### What to work on
Print, word for word, the opening line of the data below and every line after it through the line that contains "what is given", but not the pictures.

### Recorded data
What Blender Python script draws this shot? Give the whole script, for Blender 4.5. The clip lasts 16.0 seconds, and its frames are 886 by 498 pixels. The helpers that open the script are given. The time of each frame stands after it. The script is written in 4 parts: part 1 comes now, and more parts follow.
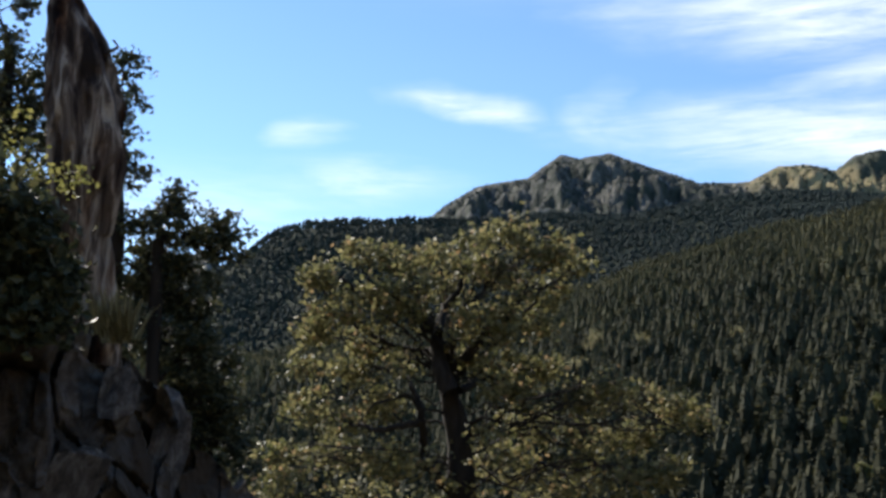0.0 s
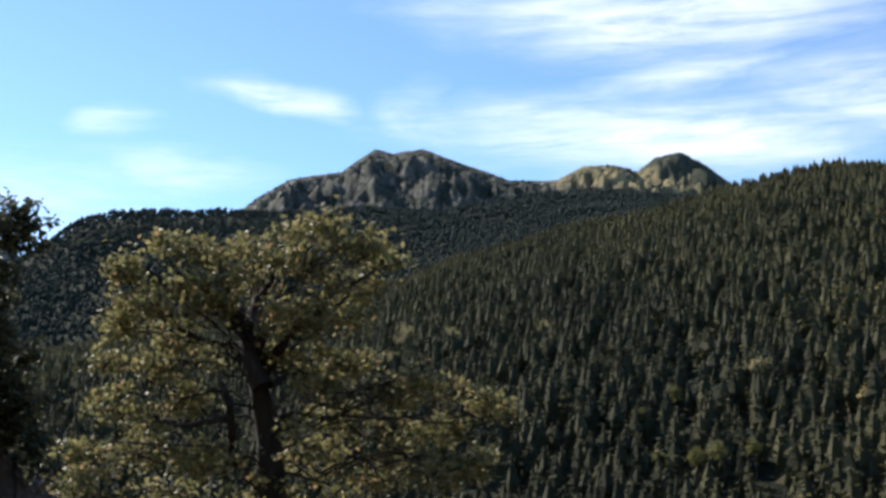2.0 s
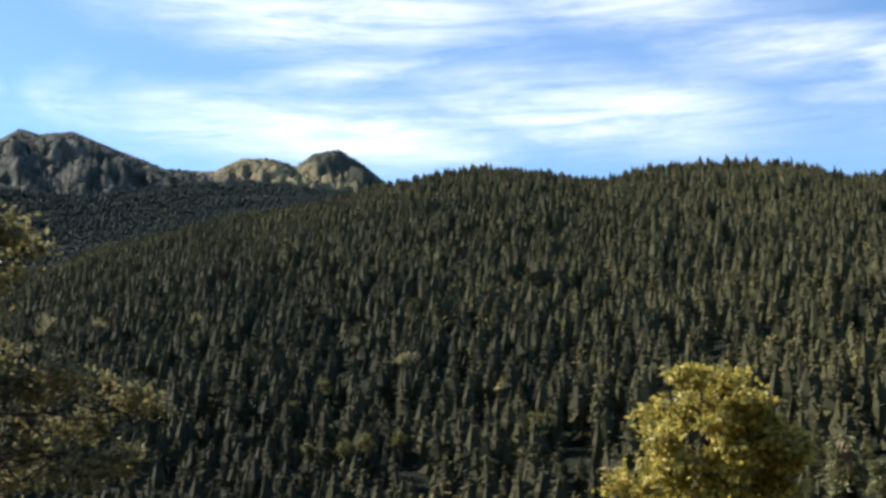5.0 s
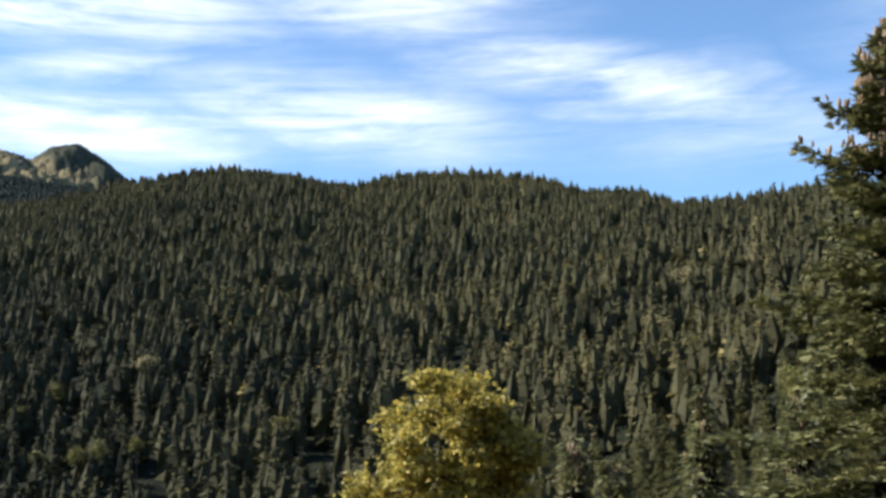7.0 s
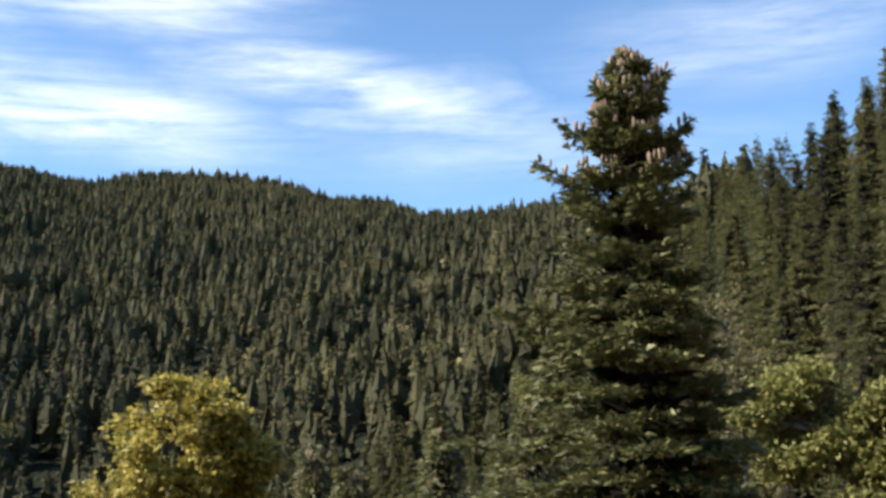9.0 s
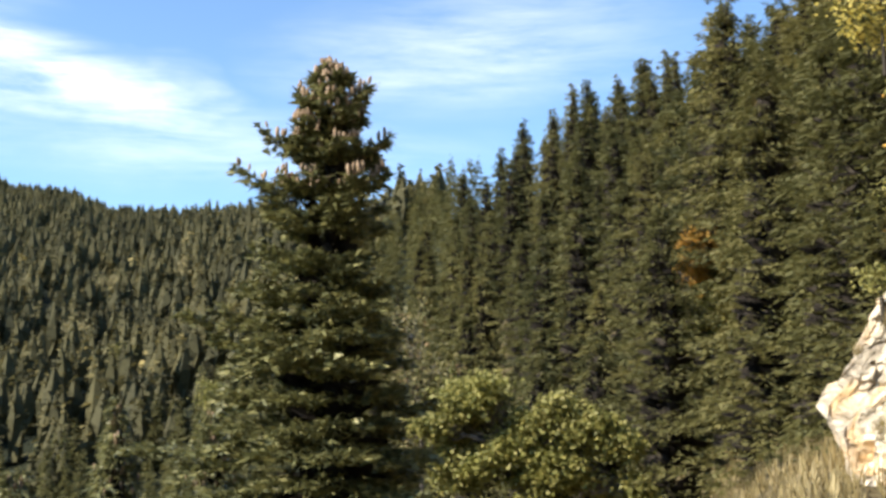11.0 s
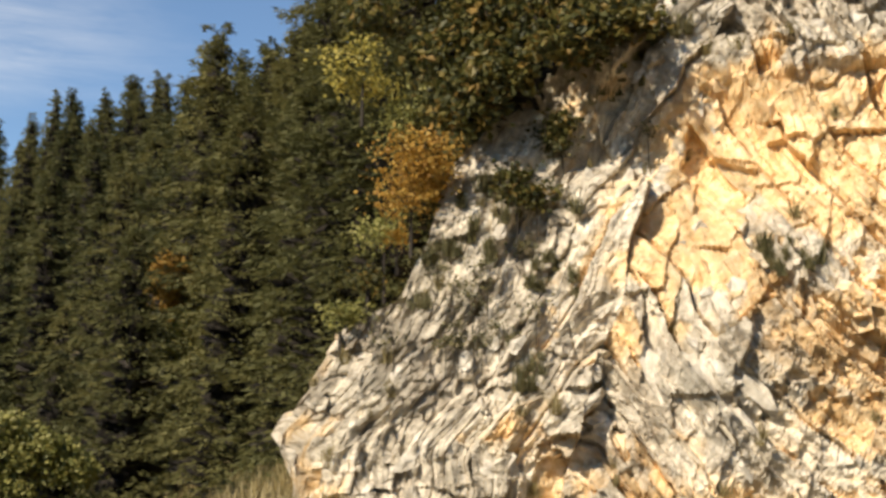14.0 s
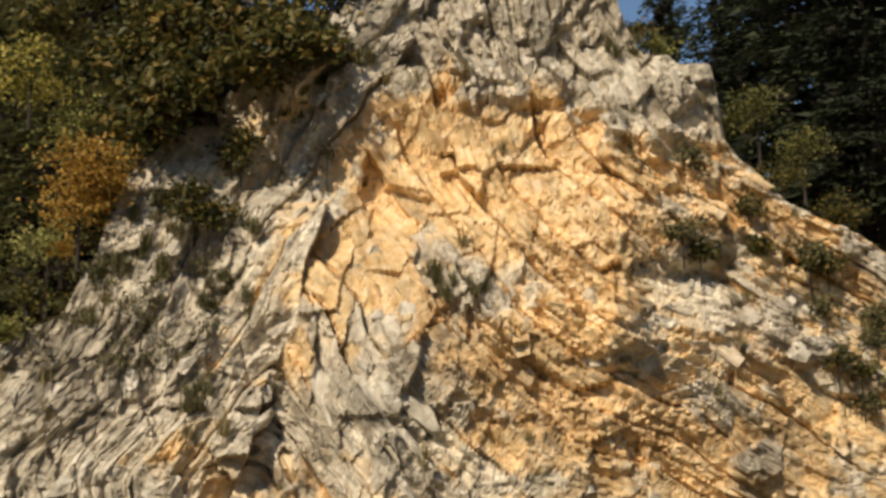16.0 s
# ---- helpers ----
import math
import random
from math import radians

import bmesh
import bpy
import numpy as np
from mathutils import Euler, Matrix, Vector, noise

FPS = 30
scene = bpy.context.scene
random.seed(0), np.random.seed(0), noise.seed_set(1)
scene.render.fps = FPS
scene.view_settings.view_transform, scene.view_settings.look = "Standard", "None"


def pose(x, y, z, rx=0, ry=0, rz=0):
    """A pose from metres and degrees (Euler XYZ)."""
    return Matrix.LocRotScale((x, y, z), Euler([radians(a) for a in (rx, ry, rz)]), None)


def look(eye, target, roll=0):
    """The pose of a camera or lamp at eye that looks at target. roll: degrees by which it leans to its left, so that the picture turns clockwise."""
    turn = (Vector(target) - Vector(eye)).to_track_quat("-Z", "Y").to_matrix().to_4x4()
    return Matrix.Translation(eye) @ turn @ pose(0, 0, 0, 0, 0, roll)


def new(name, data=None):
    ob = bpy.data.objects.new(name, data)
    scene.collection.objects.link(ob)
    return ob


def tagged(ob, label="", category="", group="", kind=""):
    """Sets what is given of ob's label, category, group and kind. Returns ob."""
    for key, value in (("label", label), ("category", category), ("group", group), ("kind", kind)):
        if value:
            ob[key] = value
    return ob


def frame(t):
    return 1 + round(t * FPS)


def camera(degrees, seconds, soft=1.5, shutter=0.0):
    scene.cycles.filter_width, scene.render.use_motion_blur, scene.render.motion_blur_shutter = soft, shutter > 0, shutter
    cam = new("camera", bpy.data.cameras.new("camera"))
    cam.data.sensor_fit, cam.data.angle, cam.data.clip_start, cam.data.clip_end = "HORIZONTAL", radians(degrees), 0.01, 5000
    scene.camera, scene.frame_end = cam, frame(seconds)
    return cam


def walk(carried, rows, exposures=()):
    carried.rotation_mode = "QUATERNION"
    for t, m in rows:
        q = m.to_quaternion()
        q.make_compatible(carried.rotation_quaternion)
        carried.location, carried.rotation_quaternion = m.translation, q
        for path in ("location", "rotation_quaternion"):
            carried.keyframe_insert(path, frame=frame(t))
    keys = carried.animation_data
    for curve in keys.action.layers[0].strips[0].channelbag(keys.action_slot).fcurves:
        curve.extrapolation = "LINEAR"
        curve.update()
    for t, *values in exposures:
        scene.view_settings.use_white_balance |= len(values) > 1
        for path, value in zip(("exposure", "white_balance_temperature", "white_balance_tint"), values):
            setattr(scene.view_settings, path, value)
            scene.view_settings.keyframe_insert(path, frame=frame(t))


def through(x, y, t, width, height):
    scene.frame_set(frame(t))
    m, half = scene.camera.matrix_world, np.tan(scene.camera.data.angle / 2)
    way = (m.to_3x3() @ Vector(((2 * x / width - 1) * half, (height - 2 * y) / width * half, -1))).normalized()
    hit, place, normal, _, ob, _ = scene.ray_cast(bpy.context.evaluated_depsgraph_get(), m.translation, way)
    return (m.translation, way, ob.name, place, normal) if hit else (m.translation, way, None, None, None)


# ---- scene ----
# ---- camera and its walk: a slow turn on the spot at eye height ----
cam = camera(41.8, 16.0, soft=3.15)
PATH = [
    (0, pose(0, 0, 1.6, 100.08, -0.75, -1.19)),
    (0.5, pose(0, 0, 1.6, 100.07, -0.34, -3.13)),
    (1, pose(0, 0, 1.6, 99.99, -0.24, -5.55)),
    (1.5, pose(0, 0, 1.6, 99.96, 0.04, -7.85)),
    (2, pose(0, 0, 1.6, 99.83, 0.14, -10.40)),
    (2.5, pose(0, 0, 1.6, 99.73, 0.46, -12.75)),
    (3, pose(0, 0, 1.6, 99.61, 0.63, -15.40)),
    (3.5, pose(0, 0, 1.6, 99.50, 0.96, -18.02)),
    (4, pose(0, 0, 1.6, 99.41, 1.02, -21.12)),
    (6.5, pose(0, 0, 1.6, 99.28, 1.59, -36.64)),
    (7, pose(0, 0, 1.6, 99.24, 1.70, -39.83)),
    (7.5, pose(0, 0, 1.6, 99.21, 1.77, -42.76)),
    (8, pose(0, 0, 1.6, 99.21, 1.87, -45.97)),
    (10.5, pose(0, 0, 1.6, 99.16, 1.10, -63.59)),
    (11, pose(0, 0, 1.6, 99.19, 0.82, -67.87)),
    (11.5, pose(0, 0, 1.6, 99.27, 0.63, -71.98)),
    (12, pose(0, 0, 1.6, 99.35, 0.43, -76.47)),
    (12.5, pose(0, 0, 1.6, 99.48, 0.22, -80.65)),
    (13, pose(0, 0, 1.6, 99.67, 0.06, -85.15)),
    (13.5, pose(0, 0, 1.6, 99.95, -0.10, -89.33)),
    (14, pose(0, 0, 1.6, 100.27, -0.19, -93.89)),
    (14.5, pose(0, 0, 1.6, 100.48, 0.03, -97.98)),
    (15, pose(0, 0, 1.6, 100.72, 0.22, -102.47)),
    (15.5, pose(0, 0, 1.6, 100.93, 0.45, -106.61)),
    (16, pose(0, 0, 1.6, 101.23, 0.53, -109.95)),
]

EXPOSURES = ((0, 0.65, 6500, 10), (3, 0.76, 6500), (7, 0.78, 6500), (10, 0.85, 6500), (11, 1.2, 6900), (11.8, 1.35, 7200), (12.5, 1.3, 7250), (13.2, 0.9, 7300), (14, 0.45, 7450), (14.6, 0.12, 7600), (16, -0.2, 7850))
walk(cam, PATH, EXPOSURES)
SKY, CLOUD, SUN_POWER = 0.12, 8.1, 5.0

# ---- world: autumn sky with thin cirrus ----
SUN_AZ, SUN_EL = -43.0, 36.0


def node(nt, kind, **kw):
    n = nt.nodes.new(kind)
    for k, v in kw.items():
        if k == "op":
            n.operation = v
        elif k == "mode":
            n.interpolation_type = v
        elif k == "mapping":
            n.vector_type = v
    return n


def link(nt, a, b):
    nt.links.new(a, b)


world = bpy.data.worlds.new("sky")
scene.world = world
world.use_nodes = True
wn = world.node_tree
wn.nodes.clear()
w_out = node(wn, "ShaderNodeOutputWorld")
w_bg = node(wn, "ShaderNodeBackground")
w_bg.inputs["Strength"].default_value = SKY
sky = node(wn, "ShaderNodeTexSky")
sky.sky_type = "NISHITA"
sky.sun_disc = False
sky.sun_elevation = radians(SUN_EL)
sky.sun_rotation = radians(SUN_AZ)
sky.altitude = 1200
sky.air_density, sky.dust_density, sky.ozone_density = 1.0, 0.25, 1.8
co = node(wn, "ShaderNodeTexCoord")
sep = node(wn, "ShaderNodeSeparateXYZ")
link(wn, co.outputs["Generated"], sep.inputs[0])


def wmath(op, a, b=None, c=None):
    n = node(wn, "ShaderNodeMath", op=op)
    for i, v in enumerate((a, b, c)):
        if v is None:
            continue
        if isinstance(v, (int, float)):
            n.inputs[i].default_value = v
        else:
            link(wn, v, n.inputs[i])
    return n.outputs[0]


az_ = wmath("MULTIPLY", wmath("ARCTAN2", sep.outputs[0], sep.outputs[1]), 57.2958)
el_ = wmath("MULTIPLY", wmath("ARCSINE", sep.outputs[2]), 57.2958)
comb = node(wn, "ShaderNodeCombineXYZ")
link(wn, az_, comb.inputs[0])
link(wn, el_, comb.inputs[1])


def wnoise(scale, stretch, tilt, detail, rough, dist):
    m = node(wn, "ShaderNodeMapping")
    m.inputs["Scale"].default_value = stretch
    m.inputs["Rotation"].default_value = (0, 0, radians(tilt))
    link(wn, comb.outputs[0], m.inputs["Vector"])
    n = node(wn, "ShaderNodeTexNoise")
    n.inputs["Scale"].default_value = scale
    n.inputs["Detail"].default_value = detail
    n.inputs["Roughness"].default_value = rough
    n.inputs["Distortion"].default_value = dist
    link(wn, m.outputs[0], n.inputs["Vector"])
    return n


warp = wnoise(0.22, (0.5, 1.2, 1), 0, 4, 0.55, 0.3)
wsub = node(wn, "ShaderNodeVectorMath", op="SUBTRACT")
link(wn, warp.outputs["Color"], wsub.inputs[0])
wsub.inputs[1].default_value = (0.5, 0.5, 0.5)
wsc = node(wn, "ShaderNodeVectorMath", op="MULTIPLY")
link(wn, wsub.outputs[0], wsc.inputs[0])
wsc.inputs[1].default_value = (12.0, 2.2, 0.0)
wadd = node(wn, "ShaderNodeVectorMath", op="ADD")
link(wn, comb.outputs[0], wadd.inputs[0])
link(wn, wsc.outputs[0], wadd.inputs[1])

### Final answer
What Blender Python script draws this shot? Give the whole script, for Blender 4.5. The clip lasts 16.0 seconds, and its frames are 886 by 498 pixels. The helpers that open the script are given. The time of each frame stands after it. The script is written in 4 parts: part 1 comes now, and more parts follow.
0.0 s
2.0 s
5.0 s
7.0 s
9.0 s
11.0 s
14.0 s
16.0 s
# ---- helpers ----
import math
import random
from math import radians

import bmesh
import bpy
import numpy as np
from mathutils import Euler, Matrix, Vector, noise

FPS = 30
scene = bpy.context.scene
random.seed(0), np.random.seed(0), noise.seed_set(1)
scene.render.fps = FPS
scene.view_settings.view_transform, scene.view_settings.look = "Standard", "None"


def pose(x, y, z, rx=0, ry=0, rz=0):
    """A pose from metres and degrees (Euler XYZ)."""
    return Matrix.LocRotScale((x, y, z), Euler([radians(a) for a in (rx, ry, rz)]), None)


def look(eye, target, roll=0):
    """The pose of a camera or lamp at eye that looks at target. roll: degrees by which it leans to its left, so that the picture turns clockwise."""
    turn = (Vector(target) - Vector(eye)).to_track_quat("-Z", "Y").to_matrix().to_4x4()
    return Matrix.Translation(eye) @ turn @ pose(0, 0, 0, 0, 0, roll)


def new(name, data=None):
    ob = bpy.data.objects.new(name, data)
    scene.collection.objects.link(ob)
    return ob


def tagged(ob, label="", category="", group="", kind=""):
    """Sets what is given of ob's label, category, group and kind. Returns ob."""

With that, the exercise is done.